If you think you’ve read a lot of lesbian romance, go read Emergence of Green or Mirrors or Curious Wine. If you think you have read too many lesbian detective mysteries, go find Murder at the Nightwood Bar or Murder by Tradition. If you have not found enough quality lesbian writing, read any one of Jane Rule’s books. Or The Girls Club. Or Field Guide to Deception. Haven’t laughed enough lately? Read Camptown Ladies or I Came Out for This?

The roots run very deep. We all have something to say to each other, and thanks to people like Barbara Grier, today we can speak to each other, entertain each other, in many venues, genres, formats, and places. This growing body of work that is lesbian literature owes a lot to one stubborn woman who insisted we had a right to have our own.

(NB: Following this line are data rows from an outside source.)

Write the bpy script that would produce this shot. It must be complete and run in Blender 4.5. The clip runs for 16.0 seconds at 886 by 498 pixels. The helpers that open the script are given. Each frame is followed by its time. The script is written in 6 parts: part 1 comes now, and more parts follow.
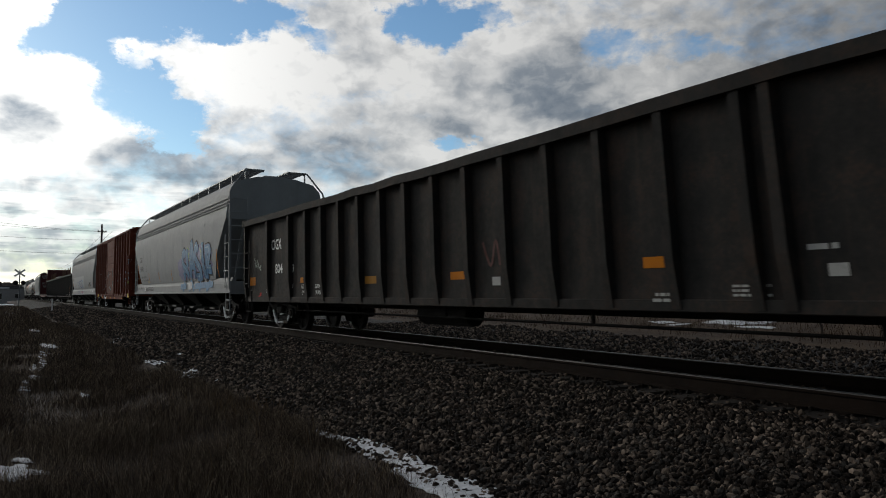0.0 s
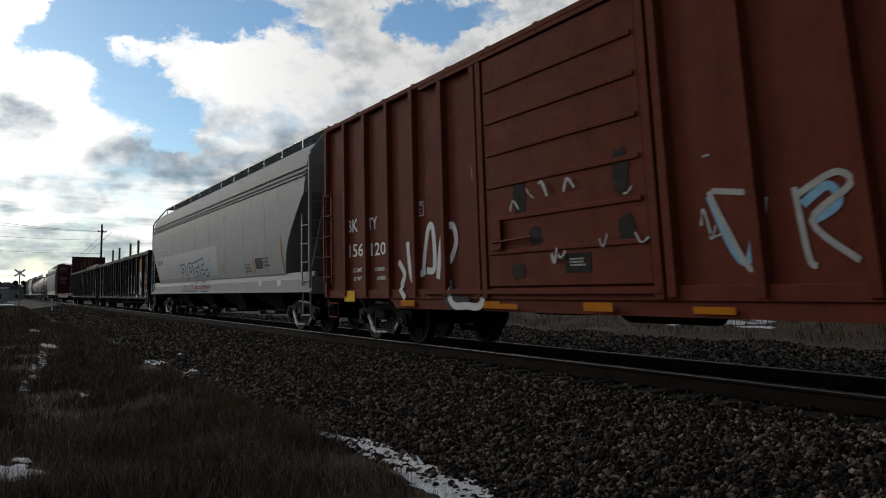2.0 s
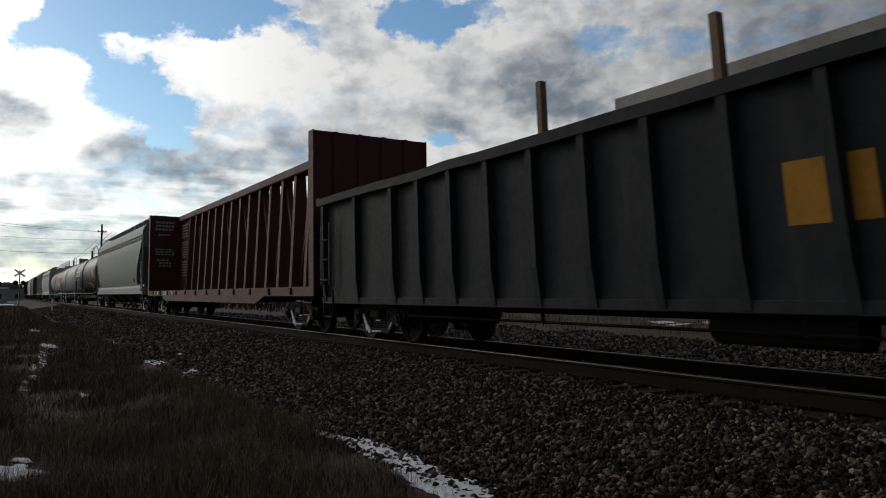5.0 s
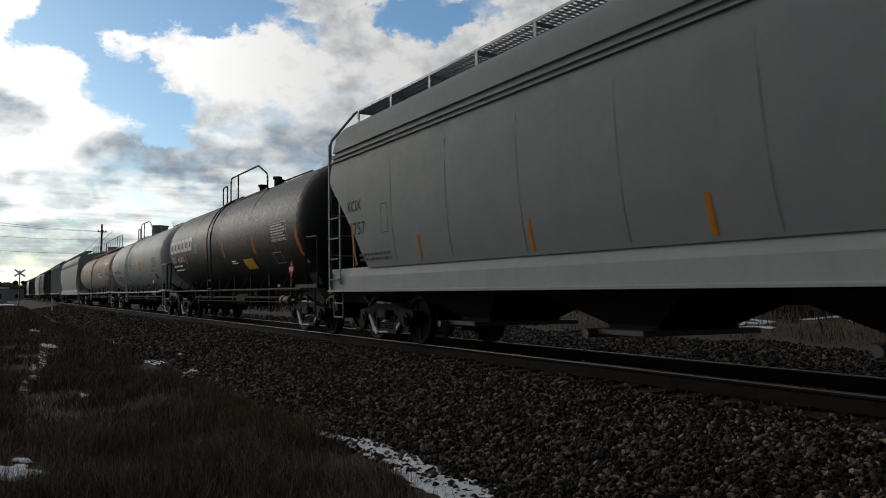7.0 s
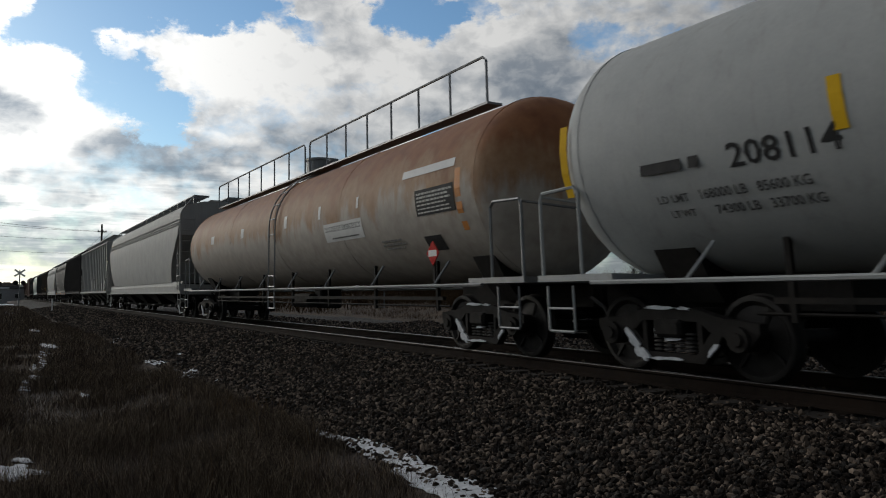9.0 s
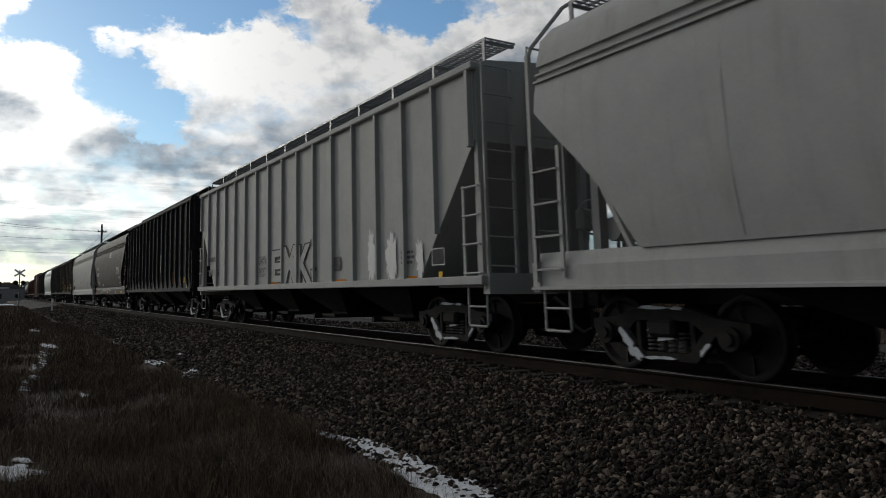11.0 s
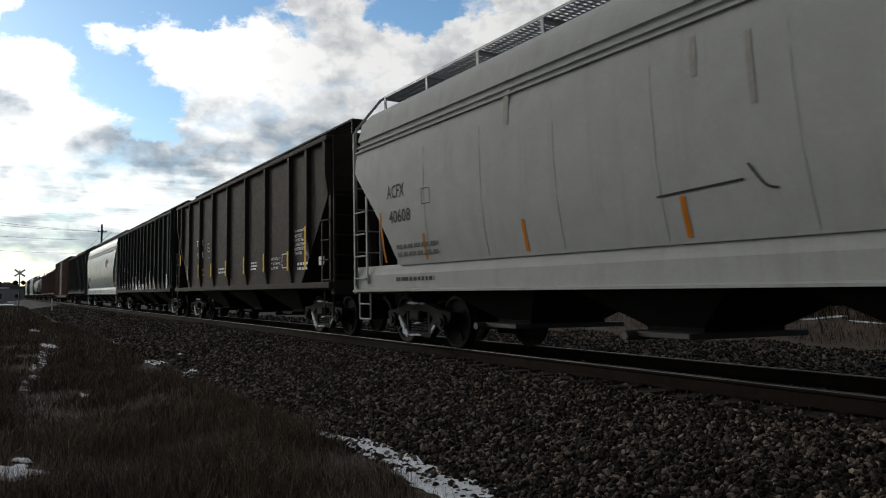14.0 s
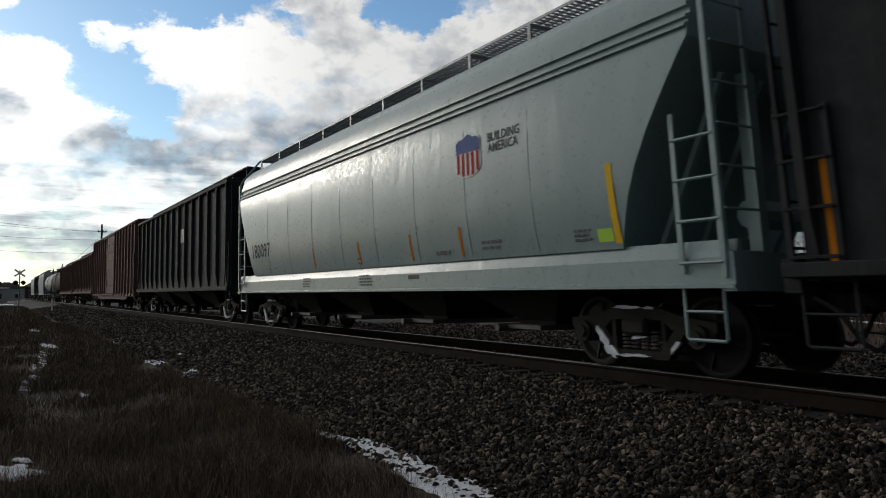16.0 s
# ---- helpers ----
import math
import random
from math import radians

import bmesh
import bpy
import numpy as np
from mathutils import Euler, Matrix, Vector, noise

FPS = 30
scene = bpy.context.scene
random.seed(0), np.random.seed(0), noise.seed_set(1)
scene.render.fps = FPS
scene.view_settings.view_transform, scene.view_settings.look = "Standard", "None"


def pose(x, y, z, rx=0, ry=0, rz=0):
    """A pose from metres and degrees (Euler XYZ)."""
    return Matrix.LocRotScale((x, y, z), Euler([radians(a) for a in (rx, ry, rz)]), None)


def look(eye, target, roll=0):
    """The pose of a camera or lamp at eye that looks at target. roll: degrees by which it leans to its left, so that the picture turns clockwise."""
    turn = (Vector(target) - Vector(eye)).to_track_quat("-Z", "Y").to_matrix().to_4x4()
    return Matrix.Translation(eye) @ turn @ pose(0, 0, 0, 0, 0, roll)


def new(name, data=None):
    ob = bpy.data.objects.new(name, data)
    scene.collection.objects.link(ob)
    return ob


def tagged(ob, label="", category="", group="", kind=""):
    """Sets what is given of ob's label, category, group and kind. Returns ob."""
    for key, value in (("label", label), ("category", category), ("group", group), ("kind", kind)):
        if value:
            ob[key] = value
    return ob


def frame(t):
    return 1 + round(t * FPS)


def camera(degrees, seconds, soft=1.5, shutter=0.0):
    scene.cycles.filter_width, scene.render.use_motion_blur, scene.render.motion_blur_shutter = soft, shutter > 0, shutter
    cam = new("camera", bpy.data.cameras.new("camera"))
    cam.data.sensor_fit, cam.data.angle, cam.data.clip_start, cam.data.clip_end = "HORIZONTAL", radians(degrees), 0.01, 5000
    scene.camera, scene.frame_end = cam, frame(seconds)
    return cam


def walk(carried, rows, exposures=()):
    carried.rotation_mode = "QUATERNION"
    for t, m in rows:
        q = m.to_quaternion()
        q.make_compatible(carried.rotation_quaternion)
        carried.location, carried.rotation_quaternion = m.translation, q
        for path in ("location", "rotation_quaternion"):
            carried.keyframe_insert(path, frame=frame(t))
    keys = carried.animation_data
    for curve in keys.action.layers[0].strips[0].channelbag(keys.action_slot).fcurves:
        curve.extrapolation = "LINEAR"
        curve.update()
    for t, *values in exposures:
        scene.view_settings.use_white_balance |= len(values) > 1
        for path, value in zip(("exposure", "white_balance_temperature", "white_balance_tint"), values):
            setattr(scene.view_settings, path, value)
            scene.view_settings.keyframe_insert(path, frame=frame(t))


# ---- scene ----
EYE = (0.0, 0.0, 0.88)          # rail top is z = 0, the train runs towards +x
YAW, PITCH = 30.5, 3.53         # degrees off the track's direction, and upwards
TRACK_Y = 7.43
SPEED = 21.6


def aim(yaw, pitch):
    a, b = radians(yaw), radians(pitch)
    return (EYE[0] - math.cos(a) * math.cos(b), EYE[1] + math.sin(a) * math.cos(b), EYE[2] + math.sin(b))


cam = camera(61.0, 16.0, soft=1.0, shutter=0.65)
scene.cycles.rolling_shutter_type, scene.cycles.rolling_shutter_duration = "TOP", 0.08     # a phone reads its picture line by line
walk(cam, [(0.0, look(EYE, aim(YAW, PITCH))), (16.0, look(EYE, aim(YAW, PITCH)))],
     exposures=[(0.0, 0.04), (2.0, 0.04), (3.0, 0.14), (4.0, 0.08), (6.5, 0.0), (11.5, 0.04), (12.5, 0.16), (13.5, 0.30), (14.5, 0.20), (16.0, 0.16)])

# ---- world, sun and sky ----
SUN_AZ, SUN_EL = -18.0, 15.0     # degrees off -x towards +y, and above the horizon


def heading(az, el):
    a, b = radians(az), radians(el)
    return Vector((-math.cos(a) * math.cos(b), math.sin(a) * math.cos(b), math.sin(b)))


SUN_DIR = heading(SUN_AZ, SUN_EL)
world = bpy.data.worlds.new("daylight")
scene.world = world
world.use_nodes = True
wn, wl = world.node_tree.nodes, world.node_tree.links
sky_tex = wn.new("ShaderNodeTexSky")
sky_tex.sky_type, sky_tex.sun_disc = "NISHITA", False
sky_tex.sun_elevation, sky_tex.sun_rotation = radians(SUN_EL), radians(SUN_AZ - 90)
sky_tex.air_density, sky_tex.dust_density, sky_tex.ozone_density = 1.0, 0.4, 2.0
tint = wn.new("ShaderNodeMix")
tint.data_type, tint.blend_type = "RGBA", "MULTIPLY"
tint.inputs[0].default_value, tint.inputs[7].default_value = 1.0, (0.78, 0.95, 1.05, 1)
wl.new(sky_tex.outputs[0], tint.inputs[6])
wl.new(tint.outputs[2], wn["Background"].inputs[0])
wn["Background"].inputs[1].default_value = 0.115

sun = new("sun", bpy.data.lights.new("sun", "SUN"))
sun.data.energy, sun.data.angle, sun.data.color = 0.5, radians(10), (1.0, 0.93, 0.82)
sun.matrix_world = look(SUN_DIR * 50, (0, 0, 0))


class Nodes:
    """Short hand for building a node tree."""

    def __init__(self, tree):
        self.t = tree

    def add(self, kind, *links, operation="", data_type=""):
        n = self.t.nodes.new(kind)
        if operation:
            n.operation = operation
        if data_type:
            n.data_type = data_type
        for i, value in enumerate(links):
            if value is None:
                continue
            if hasattr(value, "is_output"):
                self.t.links.new(value, n.inputs[i])
            else:
                n.inputs[i].default_value = value
        return n

    def math(self, op, a, b=None, c=None):
        return self.add("ShaderNodeMath", a, b, c, operation=op).outputs[0]

    def noise(self, vec, scale, detail=4, rough=0.55, distort=0.0):
        n = self.add("ShaderNodeTexNoise")
        self.t.links.new(vec, n.inputs["Vector"])
        n.inputs["Scale"].default_value, n.inputs["Detail"].default_value = scale, detail
        n.inputs["Roughness"].default_value, n.inputs["Distortion"].default_value = rough, distort
        return n.outputs[0]

    def ramp(self, fac, *stops):
        n = self.add("ShaderNodeValToRGB", fac)
        e = n.color_ramp.elements
        while len(e) < len(stops):
            e.new(0.5)
        for el, (p, c) in zip(e, stops):
            el.position, el.color = p, (*c, 1) if isinstance(c, tuple) else (c, c, c, 1)
        return n.outputs[0]

    def span(self, value, a, b, lo=0.0, hi=1.0, smooth=True):
        n = self.add("ShaderNodeMapRange", value, a, b, lo, hi)
        n.interpolation_type = "SMOOTHSTEP" if smooth else "LINEAR"
        return n.outputs[0]

    def mix(self, fac, a, b):
        n = self.add("ShaderNodeMix", data_type="RGBA")
        for i, value in ((0, fac), (6, a), (7, b)):
            if hasattr(value, "is_output"):
                self.t.links.new(value, n.inputs[i])
            elif i:
                n.inputs[i].default_value = (*value, 1) if len(value) == 3 else value
            else:
                n.inputs[i].default_value = value
        return n.outputs[2]


# clouds: (azimuth, elevation, half width, half height, amount), degrees
CLEAR = [(-18, 15, 7, 4.5, 0.8), (3.6, 17.4, 2.2, 1.6, 0.8), (7.6, 14.6, 2.6, 2.4, 0.9), (6.5, 19.6, 3.6, 1.6, 0.9), (12, 20.3, 6, 1.6, 0.7), (10.6, 11.8, 2.0, 1.6, 0.85), (16.5, 19.4, 4, 1.2, 0.5), (21, 18.9, 1.8, 0.7, 0.5),
         (29.2, 20.2, 2.8, 1.6, 0.85), (34, 20.6, 2.0, 1.0, 0.5), (43.5, 18.0, 2.6, 1.3, 0.5), (49, 17.5, 2.6, 0.9, 0.4), (31.5, 11.8, 1.2, 0.5, 0.6)]
PUFF = [(8.0, 16.6, 0.9, 0.9, 0.9), (0.8, 18.8, 1.8, 1.4, 0.7), (21, 17.6, 5.5, 2.0, 0.8), (3.6, 12.5, 5.0, 3.0, 0.7), (16.5, 16.5, 3.5, 2.6, 0.8),
        (23.0, 20.6, 2.2, 1.0, 0.7), (40, 14, 12, 6, 0.5), (14, 22.5, 4, 1.0, 0.6)]
DARK = [(11.0, 9.8, 5.0, 1.2, 1.0), (1.0, 11.6, 2.2, 1.2, 0.9), (5.0, 6.2, 2.0, 0.7, 0.8), (2.0, 3.6, 6.0, 0.9, 0.8), (22, 10.4, 5, 1.6, 0.55),
        (39.5, 15.8, 4.5, 2.6, 0.75), (26.5, 12.6, 6, 1.4, 0.35), (36, 14.5, 5, 2.6, 0.35), (55, 14, 8, 6, 0.35), (9, 8.3, 7, 0.6, 0.5), (16, 12.2, 3, 1.0, 0.3)]


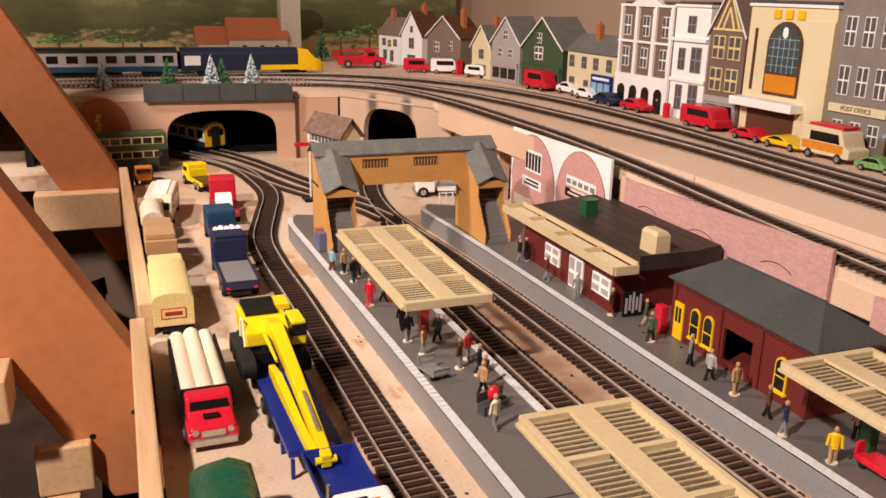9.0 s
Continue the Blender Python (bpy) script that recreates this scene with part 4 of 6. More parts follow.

4 responses to “Loss, Literary Icons, and Me

  1. solargrrl November 11, 2011 at 9:05 pm

    Wonderful, wonderful blog, Bett.
    The interwoven stories and history that you are now a part of, are stories to be celebrated. History is always being created, with every book written, and every reader’s discovery of this literature. These books meant the world to me when I was coming out. There must be thousands of women for whom this is true. We may never know all their stories, but the miracle that Barbara Grier, Katherine Forest, Kelly Smith, and now you, have helped create, will continue to grow and reach even more thousands of people. What a blessing.
    With gratitude,


  2. devlyn67 November 12, 2011 at 5:16 am

    Wonderful piece. Thankyou for sharing your thoughts and gratitude to these pioneer women. Just as they have changed your life, so you mine.